Aim of the exercise » Leave out every picture, then transcribe the rest of the listing exactly.

Supplied information »

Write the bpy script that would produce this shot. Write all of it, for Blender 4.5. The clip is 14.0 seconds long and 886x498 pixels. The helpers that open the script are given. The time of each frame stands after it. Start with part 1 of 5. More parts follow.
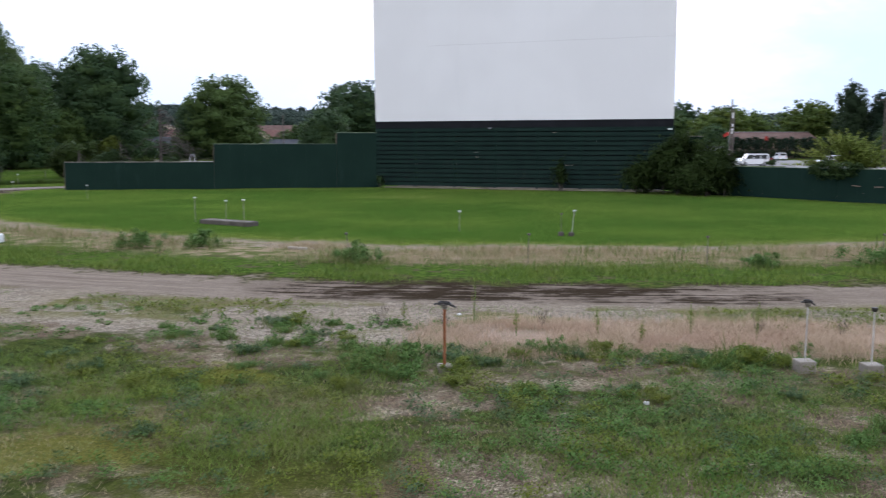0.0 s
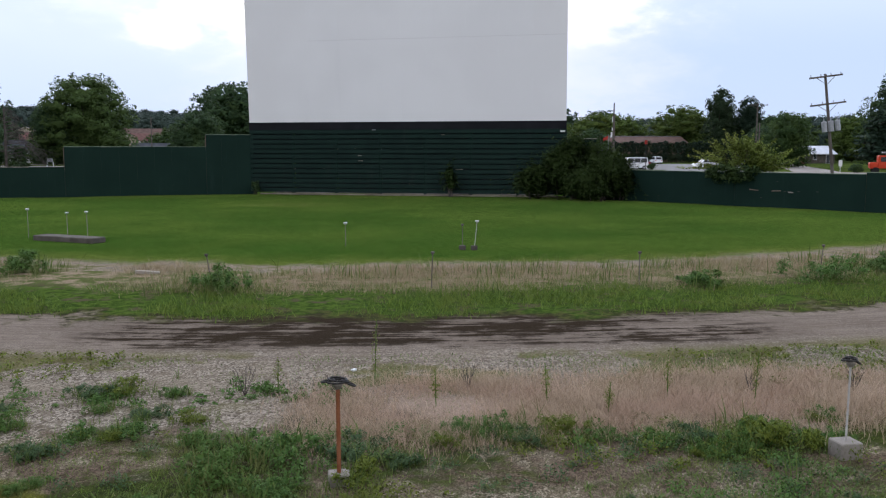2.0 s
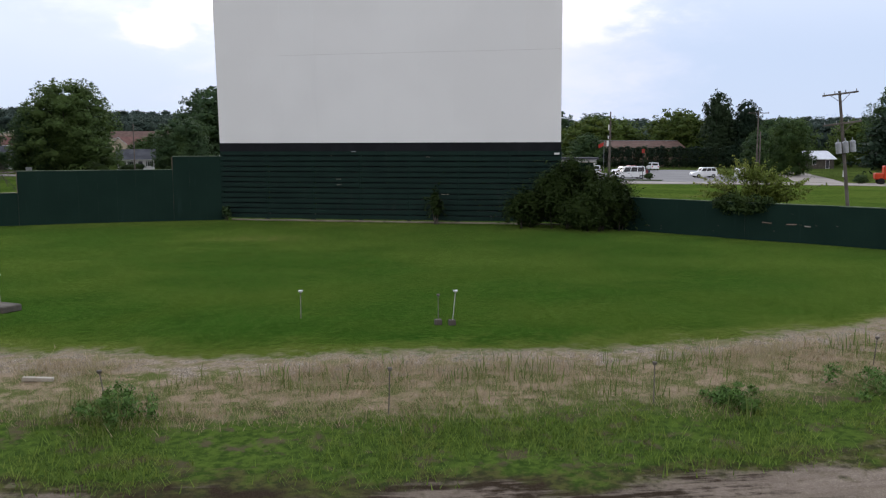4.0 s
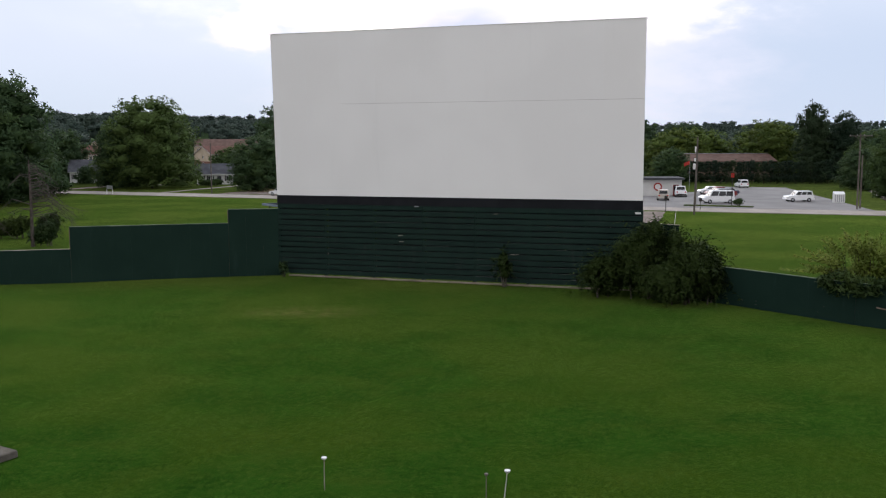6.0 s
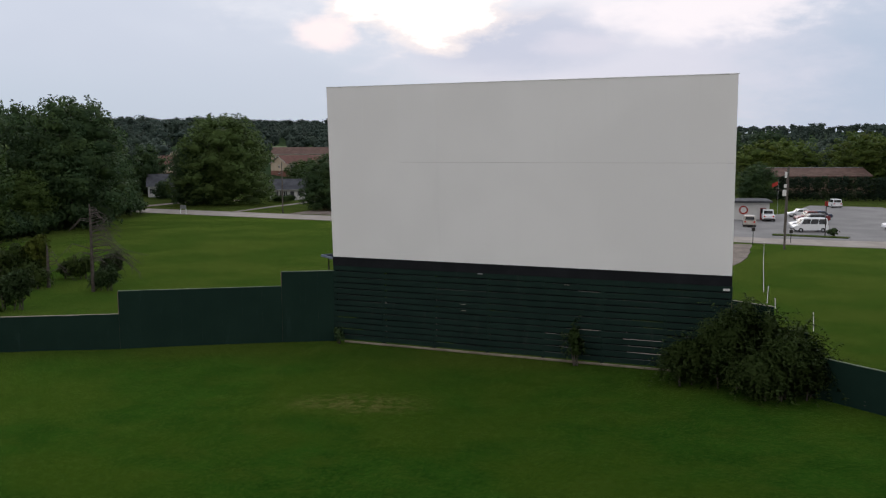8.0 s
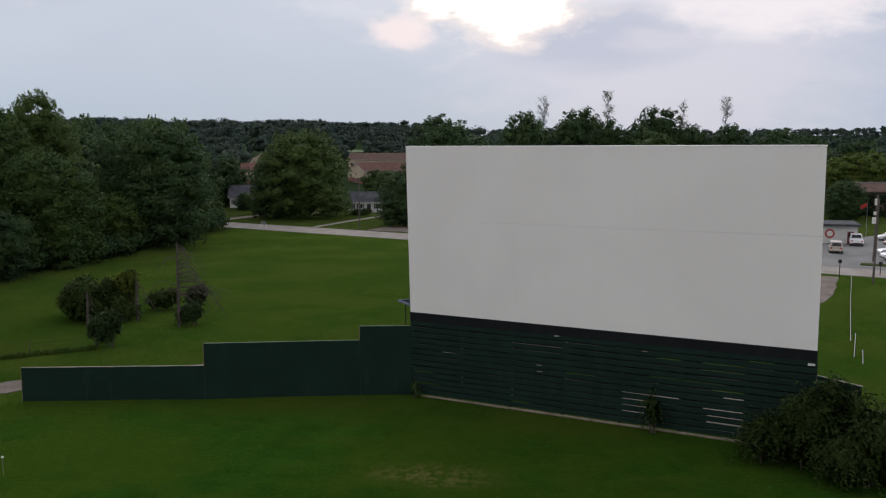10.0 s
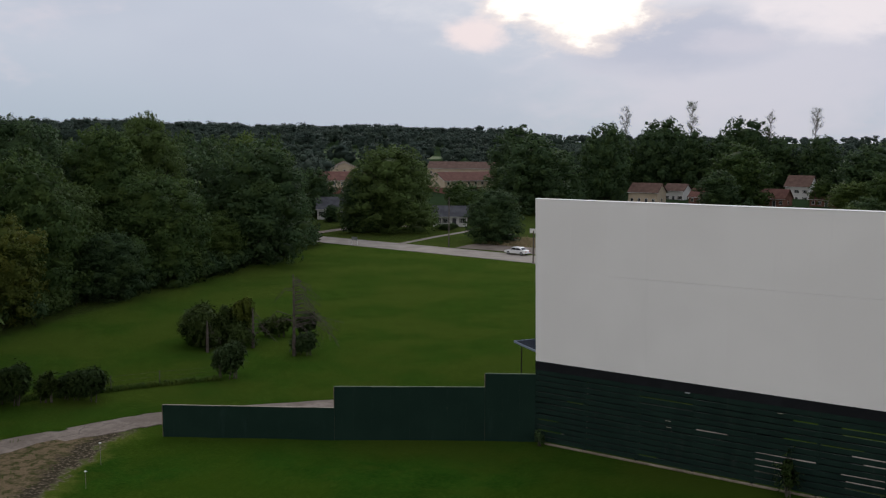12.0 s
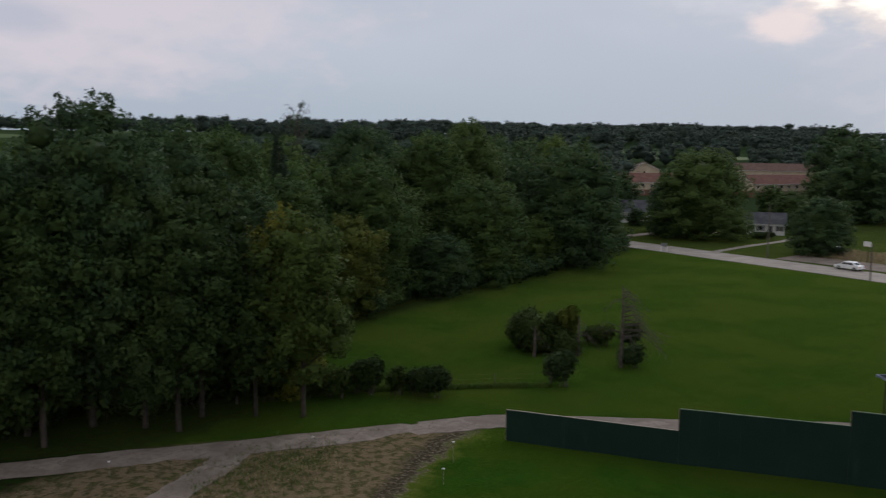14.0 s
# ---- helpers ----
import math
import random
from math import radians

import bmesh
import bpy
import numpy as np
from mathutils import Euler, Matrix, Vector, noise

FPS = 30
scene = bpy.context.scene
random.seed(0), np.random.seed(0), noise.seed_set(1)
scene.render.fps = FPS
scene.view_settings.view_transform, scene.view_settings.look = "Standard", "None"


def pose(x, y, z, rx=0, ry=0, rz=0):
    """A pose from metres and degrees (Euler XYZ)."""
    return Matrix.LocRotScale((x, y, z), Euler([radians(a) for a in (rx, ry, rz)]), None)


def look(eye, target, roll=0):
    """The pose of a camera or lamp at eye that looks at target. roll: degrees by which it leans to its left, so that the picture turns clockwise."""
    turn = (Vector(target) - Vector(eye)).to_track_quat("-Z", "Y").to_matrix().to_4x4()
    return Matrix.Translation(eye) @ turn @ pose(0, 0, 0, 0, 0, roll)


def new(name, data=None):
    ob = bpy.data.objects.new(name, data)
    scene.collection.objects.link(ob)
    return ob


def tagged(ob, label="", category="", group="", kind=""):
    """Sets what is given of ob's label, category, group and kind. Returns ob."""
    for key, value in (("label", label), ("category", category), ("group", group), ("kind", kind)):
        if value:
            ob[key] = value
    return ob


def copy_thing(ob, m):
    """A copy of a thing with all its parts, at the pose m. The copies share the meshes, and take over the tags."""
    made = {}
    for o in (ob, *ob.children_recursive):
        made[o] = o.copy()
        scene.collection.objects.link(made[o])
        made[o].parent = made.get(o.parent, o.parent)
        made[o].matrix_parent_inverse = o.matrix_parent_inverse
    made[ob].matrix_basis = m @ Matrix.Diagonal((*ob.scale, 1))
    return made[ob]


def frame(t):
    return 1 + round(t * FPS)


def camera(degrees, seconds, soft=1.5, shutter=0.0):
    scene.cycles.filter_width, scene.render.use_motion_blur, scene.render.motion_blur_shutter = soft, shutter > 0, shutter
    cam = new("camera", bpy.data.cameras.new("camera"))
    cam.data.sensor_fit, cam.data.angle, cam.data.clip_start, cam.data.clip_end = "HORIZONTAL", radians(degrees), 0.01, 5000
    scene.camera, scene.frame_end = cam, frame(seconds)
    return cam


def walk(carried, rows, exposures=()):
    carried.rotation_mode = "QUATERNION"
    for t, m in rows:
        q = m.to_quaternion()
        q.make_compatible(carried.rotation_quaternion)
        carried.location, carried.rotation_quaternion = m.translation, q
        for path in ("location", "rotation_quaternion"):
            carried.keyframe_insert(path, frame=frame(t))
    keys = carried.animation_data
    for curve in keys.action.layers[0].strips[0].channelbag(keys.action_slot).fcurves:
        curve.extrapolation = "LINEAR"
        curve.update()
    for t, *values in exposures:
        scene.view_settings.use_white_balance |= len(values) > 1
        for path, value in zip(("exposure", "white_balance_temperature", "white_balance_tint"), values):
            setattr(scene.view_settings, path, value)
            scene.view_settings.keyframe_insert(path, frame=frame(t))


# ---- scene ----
cam = camera(54.4, 14.0, soft=1.2, shutter=0.14)
PATH = [
    (0, (3.42, 7.673, 3.523), (3.246, 9.651, 3.284), 0.0),
    (0.1, (3.3, 7.934, 3.5), (3.233, 9.919, 3.262), 0.1),
    (0.2, (3.281, 8.18, 3.486), (3.291, 10.166, 3.249), 0.1),
    (0.3, (3.219, 8.387, 3.478), (3.248, 10.373, 3.242), 0.1),
    (0.4, (3.127, 8.58, 3.489), (3.167, 10.565, 3.252), 0.1),
    (0.5, (3.003, 8.786, 3.5), (3.053, 10.772, 3.264), 0.1),
    (1, (2.817, 9.886, 3.47), (2.893, 11.871, 3.238), 0.1),
    (1.5, (2.815, 11.028, 3.438), (2.905, 13.012, 3.208), 0.0),
    (2, (2.929, 12.198, 3.421), (3.029, 14.182, 3.192), -0.0),
    (2.5, (3.108, 13.31, 3.453), (3.216, 15.294, 3.224), 0.0),
    (3, (3.317, 14.609, 3.539), (3.432, 16.593, 3.31), -0.1),
    (3.5, (3.559, 15.804, 4.194), (3.678, 17.788, 3.965), -0.1),
    (3.7, (3.661, 16.309, 4.533), (3.78, 18.292, 4.303), -0.1),
    (5.8, (4.82, 21.42, 8.389), (4.761, 23.405, 8.155), -0.1),
    (6, (4.804, 21.904, 8.624), (4.731, 23.889, 8.393), -0.1),
    (6.5, (4.933, 23.193, 9.557), (4.816, 25.176, 9.325), -0.1),
    (7, (5.067, 24.462, 10.483), (4.907, 26.442, 10.251), -0.2),
    (7.5, (5.111, 25.774, 11.426), (4.907, 27.75, 11.195), -0.2),
    (8, (5.218, 26.669, 12.359), (4.97, 28.64, 12.128), -0.2),
    (8.2, (5.26, 26.856, 12.515), (4.992, 28.825, 12.289), -0.5),
    (10.3, (4.989, 26.728, 16.598), (4.544, 28.664, 16.363), 0.1),
    (10.5, (4.937, 26.515, 16.804), (4.472, 28.446, 16.572), 0.2),
    (11, (4.009, 26.017, 17.631), (3.504, 27.939, 17.401), 0.2),
    (11.5, (2.817, 25.726, 18.488), (2.275, 27.637, 18.259), 0.3),
    (12, (1.478, 25.385, 19.322), (0.905, 27.287, 19.092), 0.3),
    (12.5, (0.017, 25.082, 19.887), (-0.56, 26.983, 19.657), 0.4),
    (13, (-1.381, 24.815, 20.112), (-1.964, 26.713, 19.879), 0.3),
    (13.1, (-1.574, 24.727, 20.13), (-2.158, 26.625, 19.895), 0.3),
    (13.2, (-1.73, 24.67, 20.14), (-2.323, 26.565, 19.905), 0.3),
    (13.3, (-1.861, 24.655, 20.145), (-2.483, 26.542, 19.91), 0.2),
    (13.5, (-2.012, 24.593, 20.168), (-2.788, 26.421, 19.933), 0.2),
    (13.7, (-2.136, 24.442, 20.216), (-3.059, 26.201, 19.979), 0.2),
    (14, (-2.442, 24.128, 20.33), (-3.603, 25.739, 20.092), 0.4),
]
EXPOSURES = [(0.0, 0.22, 5800, 12), (0.5, 0.02, 5700, 12), (1.0, -0.1, 5750, 12), (3.5, -0.24, 6100, 11), (6.0, -0.26, 6400, 11), (8.0, -0.6, 6500, 10), (10.5, -0.76, 6500, 10), (14.0, -0.93, 6500, 10)]
walk(cam, [(t, look(eye, target, roll)) for t, eye, target, roll in PATH], EXPOSURES)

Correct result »
Write the bpy script that would produce this shot. Write all of it, for Blender 4.5. The clip is 14.0 seconds long and 886x498 pixels. The helpers that open the script are given. The time of each frame stands after it. Start with part 1 of 5. More parts follow.
0.0 s
2.0 s
4.0 s
6.0 s
8.0 s
10.0 s
12.0 s
14.0 s
# ---- helpers ----
import math
import random
from math import radians

import bmesh
import bpy
import numpy as np
from mathutils import Euler, Matrix, Vector, noise

FPS = 30
scene = bpy.context.scene
random.seed(0), np.random.seed(0), noise.seed_set(1)
scene.render.fps = FPS
scene.view_settings.view_transform, scene.view_settings.look = "Standard", "None"


def pose(x, y, z, rx=0, ry=0, rz=0):
    """A pose from metres and degrees (Euler XYZ)."""
    return Matrix.LocRotScale((x, y, z), Euler([radians(a) for a in (rx, ry, rz)]), None)


def look(eye, target, roll=0):
    """The pose of a camera or lamp at eye that looks at target. roll: degrees by which it leans to its left, so that the picture turns clockwise."""
    turn = (Vector(target) - Vector(eye)).to_track_quat("-Z", "Y").to_matrix().to_4x4()
    return Matrix.Translation(eye) @ turn @ pose(0, 0, 0, 0, 0, roll)


def new(name, data=None):
    ob = bpy.data.objects.new(name, data)
    scene.collection.objects.link(ob)
    return ob


def tagged(ob, label="", category="", group="", kind=""):
    """Sets what is given of ob's label, category, group and kind. Returns ob."""
    for key, value in (("label", label), ("category", category), ("group", group), ("kind", kind)):
        if value:
            ob[key] = value
    return ob


def copy_thing(ob, m):
    """A copy of a thing with all its parts, at the pose m. The copies share the meshes, and take over the tags."""
    made = {}
    for o in (ob, *ob.children_recursive):
        made[o] = o.copy()
        scene.collection.objects.link(made[o])
        made[o].parent = made.get(o.parent, o.parent)
        made[o].matrix_parent_inverse = o.matrix_parent_inverse
    made[ob].matrix_basis = m @ Matrix.Diagonal((*ob.scale, 1))
    return made[ob]


def frame(t):
    return 1 + round(t * FPS)


def camera(degrees, seconds, soft=1.5, shutter=0.0):
    scene.cycles.filter_width, scene.render.use_motion_blur, scene.render.motion_blur_shutter = soft, shutter > 0, shutter
    cam = new("camera", bpy.data.cameras.new("camera"))
    cam.data.sensor_fit, cam.data.angle, cam.data.clip_start, cam.data.clip_end = "HORIZONTAL", radians(degrees), 0.01, 5000
    scene.camera, scene.frame_end = cam, frame(seconds)
    return cam


def walk(carried, rows, exposures=()):
    carried.rotation_mode = "QUATERNION"
    for t, m in rows:
        q = m.to_quaternion()
        q.make_compatible(carried.rotation_quaternion)
        carried.location, carried.rotation_quaternion = m.translation, q
        for path in ("location", "rotation_quaternion"):
            carried.keyframe_insert(path, frame=frame(t))
    keys = carried.animation_data
    for curve in keys.action.layers[0].strips[0].channelbag(keys.action_slot).fcurves:
        curve.extrapolation = "LINEAR"
        curve.update()
    for t, *values in exposures:
        scene.view_settings.use_white_balance |= len(values) > 1
        for path, value in zip(("exposure", "white_balance_temperature", "white_balance_tint"), values):
            setattr(scene.view_settings, path, value)
            scene.view_settings.keyframe_insert(path, frame=frame(t))


# ---- scene ----
cam = camera(54.4, 14.0, soft=1.2, shutter=0.14)
PATH = [
    (0, (3.42, 7.673, 3.523), (3.246, 9.651, 3.284), 0.0),
    (0.1, (3.3, 7.934, 3.5), (3.233, 9.919, 3.262), 0.1),
    (0.2, (3.281, 8.18, 3.486), (3.291, 10.166, 3.249), 0.1),
    (0.3, (3.219, 8.387, 3.478), (3.248, 10.373, 3.242), 0.1),
    (0.4, (3.127, 8.58, 3.489), (3.167, 10.565, 3.252), 0.1),
    (0.5, (3.003, 8.786, 3.5), (3.053, 10.772, 3.264), 0.1),
    (1, (2.817, 9.886, 3.47), (2.893, 11.871, 3.238), 0.1),
    (1.5, (2.815, 11.028, 3.438), (2.905, 13.012, 3.208), 0.0),
    (2, (2.929, 12.198, 3.421), (3.029, 14.182, 3.192), -0.0),
    (2.5, (3.108, 13.31, 3.453), (3.216, 15.294, 3.224), 0.0),
    (3, (3.317, 14.609, 3.539), (3.432, 16.593, 3.31), -0.1),
    (3.5, (3.559, 15.804, 4.194), (3.678, 17.788, 3.965), -0.1),
    (3.7, (3.661, 16.309, 4.533), (3.78, 18.292, 4.303), -0.1),
    (5.8, (4.82, 21.42, 8.389), (4.761, 23.405, 8.155), -0.1),
    (6, (4.804, 21.904, 8.624), (4.731, 23.889, 8.393), -0.1),
    (6.5, (4.933, 23.193, 9.557), (4.816, 25.176, 9.325), -0.1),
    (7, (5.067, 24.462, 10.483), (4.907, 26.442, 10.251), -0.2),
    (7.5, (5.111, 25.774, 11.426), (4.907, 27.75, 11.195), -0.2),
    (8, (5.218, 26.669, 12.359), (4.97, 28.64, 12.128), -0.2),
    (8.2, (5.26, 26.856, 12.515), (4.992, 28.825, 12.289), -0.5),
    (10.3, (4.989, 26.728, 16.598), (4.544, 28.664, 16.363), 0.1),
    (10.5, (4.937, 26.515, 16.804), (4.472, 28.446, 16.572), 0.2),
    (11, (4.009, 26.017, 17.631), (3.504, 27.939, 17.401), 0.2),
    (11.5, (2.817, 25.726, 18.488), (2.275, 27.637, 18.259), 0.3),
    (12, (1.478, 25.385, 19.322), (0.905, 27.287, 19.092), 0.3),
    (12.5, (0.017, 25.082, 19.887), (-0.56, 26.983, 19.657), 0.4),
    (13, (-1.381, 24.815, 20.112), (-1.964, 26.713, 19.879), 0.3),
    (13.1, (-1.574, 24.727, 20.13), (-2.158, 26.625, 19.895), 0.3),
    (13.2, (-1.73, 24.67, 20.14), (-2.323, 26.565, 19.905), 0.3),
    (13.3, (-1.861, 24.655, 20.145), (-2.483, 26.542, 19.91), 0.2),
    (13.5, (-2.012, 24.593, 20.168), (-2.788, 26.421, 19.933), 0.2),
    (13.7, (-2.136, 24.442, 20.216), (-3.059, 26.201, 19.979), 0.2),
    (14, (-2.442, 24.128, 20.33), (-3.603, 25.739, 20.092), 0.4),
]
EXPOSURES = [(0.0, 0.22, 5800, 12), (0.5, 0.02, 5700, 12), (1.0, -0.1, 5750, 12), (3.5, -0.24, 6100, 11), (6.0, -0.26, 6400, 11), (8.0, -0.6, 6500, 10), (10.5, -0.76, 6500, 10), (14.0, -0.93, 6500, 10)]
walk(cam, [(t, look(eye, target, roll)) for t, eye, target, roll in PATH], EXPOSURES)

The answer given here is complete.